Adspend forecasts shrug off Brexit ‘slash and burn’

dm disciplinesThe UK marketing industry’s attempts to calm the waters in the aftermath of the Brexit vote appear to have paid dividends, with advertisers refusing to slash and burn their budgets, according to two new forecasts which show only a marginal downgrade in spend for the year.
The first study, published by Zenith, forecasts 5.4% growth in adspend this year, fractionally less than its 5.6% forecast just before the vote. However, this is down from 9.2% in 2015, which was the strongest year for the UK ad market for 11 years.
Zenith head of forecasting Jonathan Barnard said: “So far the impact of the vote for Brexit has been limited, and confined to the UK. The global ad market has strengthened over the past few months, thanks mainly to the resilient US consumer. We expect the global ad market to strengthen further in 2017 and 2018.”

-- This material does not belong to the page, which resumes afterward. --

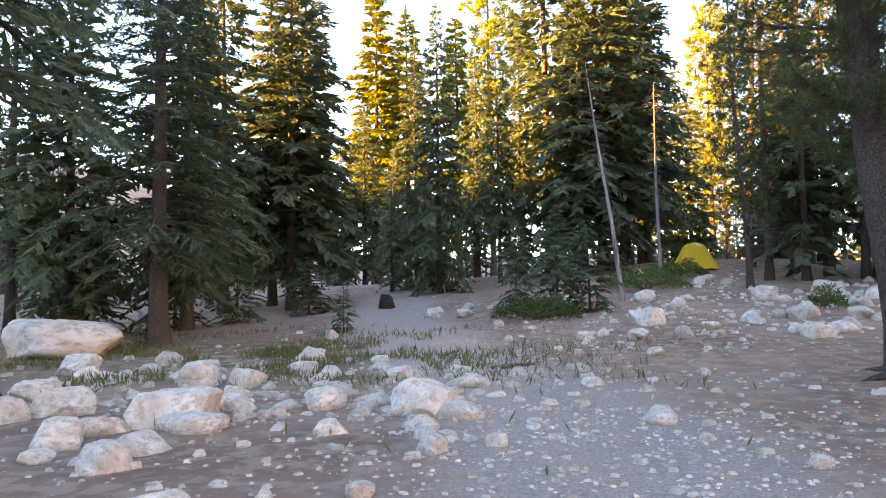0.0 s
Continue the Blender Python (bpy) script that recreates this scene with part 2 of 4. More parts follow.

Meanwhile, a separate Advertising Association/Warc report is slightly less optimistic, predicting adspend will grow by 4.2% in 2016. Overall forecasts have been revised down slightly since April (-1.3% for 2016 and -1.7% for 2017), driven by downgrades for newsbrands and direct mail, the UK’s third and fourth largest media channels.
AA chief executive Tim Lefroy said: “These numbers suggest that, despite uncertainty, our sector is resilient. Government can underpin that by taking every step possible to build advertiser confidence, promote the UK as a global advertising hub and ensure we remain open to the world’s best advertising talent.”
The DMA was one of the first industry bodies to counter Brexit fears. Following the vote, group chief executive Chris Combemale said: “One thing is certain: the UK’s creative, data and digital industries will remain strong. The UK is a world leader in digital innovation and data driven marketing, creating jobs and driving growth.”